Was the production of salt on plastic sheets a success?

“Yes it was! This solution turned out to be much better for this population than the Guérande-style salt marshes. Plastic sheets were already used by the Susu, particularly in the rainy season, and they are cheap and so the initial cost is soon paid off. There are no land issues with this system as it’s mobile and so, if necessary, can be set up quickly or moved from one plot of land to another. The sheets are also very easy to use: Brine is poured over them and, thanks to the action of the sun and the wind, salt crystallises in a matter of hours, without needing someone to watch over it. As the women no longer need to stay and watch the stoves heating the salt, they can spend time smoking fish and selling it on markets, while still producing salt at the same time. This means more income for women. Some women have even started to buy land around Coyah to build houses which they rent out.

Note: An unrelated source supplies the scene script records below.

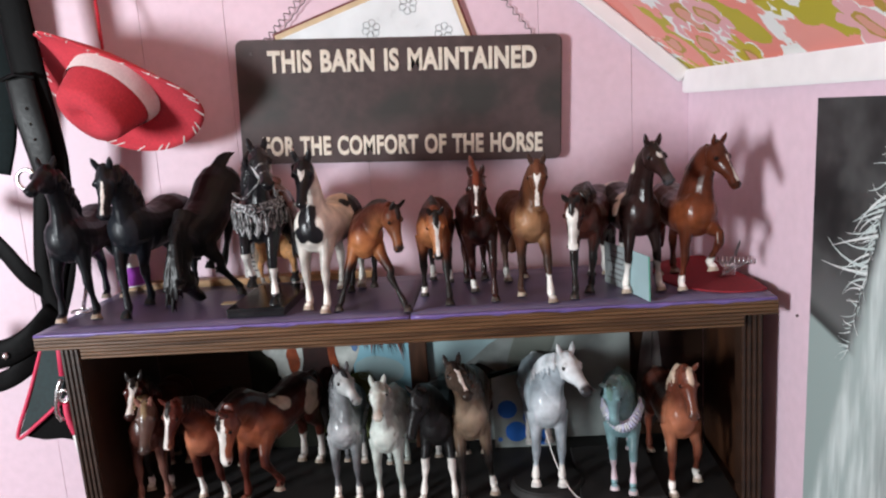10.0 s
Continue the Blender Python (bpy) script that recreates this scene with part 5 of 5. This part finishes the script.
part("snap", bm, silver, lead, "silver snap", smooth=True)
part("snap", add_tube(bmesh.new(), [(-0.006 + 0.008 * math.cos(q), CY - 0.022, 1.128 + 0.010 * math.sin(q)) for q in (2 * math.pi * j / 18 for j in range(18))], 0.0028, 6, closed=True), silver, lead, "silver snap", smooth=True)
part("rope", add_tube(bmesh.new(), smooth_path([(-0.006, CY - 0.02, 1.115), (-0.004, CY - 0.022, 1.09), (0.002, CY - 0.02, 1.062)], 5), 0.0060, 8), red_piping, lead, "red rope", smooth=True)
part("rope", add_tube(bmesh.new(), smooth_path([(0.002, CY - 0.02, 1.062), (0.004, CY - 0.02, 1.045), (0.006, CY - 0.018, 1.022)], 5), 0.0055, 8), paper_white, lead, "white rope", smooth=True)

# ---- large black and white photograph on the low wall ----
pm = Matrix((wall_dir, -inward, Vector((0, 0, 1)))).transposed().to_4x4()
pm.translation = side_pt(0, 0) + inward * 0.0008
poster = thing("wall_poster", pm, "large black and white photo poster with pale wispy shapes", "poster")
part("sheet", plate([(0.393, 1.533), (1.05, 1.533), (1.05, 0.70), (0.393, 0.70)], 0.0012), photo_print(), poster)


def printed(outline, material, layer, name="printed_shape"):
    return part(name, plate(outline, 0.0003), material, poster, m=pose(0, -0.0012 - 0.0004 * layer, 0))


printed([(0.562, 1.520), (0.570, 1.532), (0.578, 1.510), (0.582, 1.47), (0.576, 1.432), (0.566, 1.424), (0.558, 1.45), (0.557, 1.49)], photo_dark, 0, "printed_ear")
rw = random.Random(5)
for k in range(84):
    long_one = k < 14
    s = 0.28 + 0.40 * k / 14 if long_one else rw.random()
    z0 = 1.50 - 0.27 * s
    d0 = 0.549 - 0.072 * s + rw.uniform(-0.004, 0.004)
    ln = rw.uniform(0.055, 0.095) if long_one else rw.uniform(0.010, 0.036)
    ang = radians(rw.uniform(190, 222)) if long_one else radians(rw.uniform(150, 275))
    wide_w = 1.2 + rw.random() if long_one else rw.random()
    bend = rw.uniform(-0.6, 0.6)
    top_e, low_e = [], []
    for j in range(6):
        t = j / 5
        a = ang + bend * t
        c = (d0 + ln * t * math.cos(a), z0 + ln * t * math.sin(a) * 0.75)
        w = (0.0004 + 0.0008 * wide_w) * (1 - t) + 0.0002
        top_e.append((max(0.395, c[0]), min(1.531, c[1] + w)))
        low_e.append((max(0.395, c[0]), min(1.530, c[1] - w)))
    printed(top_e + low_e[::-1], photo_light if k % 3 else photo_white, 5 + 0.02 * k, "printed_wisp")
bm = bmesh.new()
bmesh.ops.create_uvsphere(bm, u_segments=10, v_segments=6, radius=0.0022)
tagged(finish("wall_nail", bm, wire_metal, smooth=True, m=Matrix.Translation(side_pt(0.363, 1.241) + inward * 0.0015)), "small nail head in the pink wall", "nail")
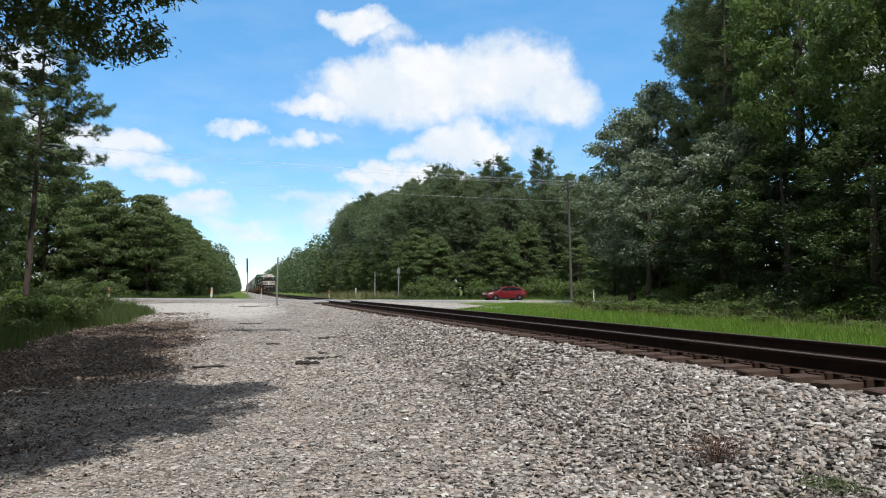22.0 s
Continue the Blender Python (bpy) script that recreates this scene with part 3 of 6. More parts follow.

The men no longer need to cut wood for salt production. They remain in the hamlets to protect the rice growing areas from the rise of salt water. Rice production has increased considerably and the hamlet of Wondewolia where we worked has grown from around one hundred inhabitants in 1991 to five hundred inhabitants today!

This new technology has also benefited the children. With the old method of salt production, the whole family would leave to live on the salt production camps for four or five months. Now that salt production requires less labour, only the women go to the production sites. The children stay behind in the village with their fathers. Staying in the village means having access to school, enabling children to be schooled for longer. In the end, this small plastic sheet has had unbelievable repercussions!”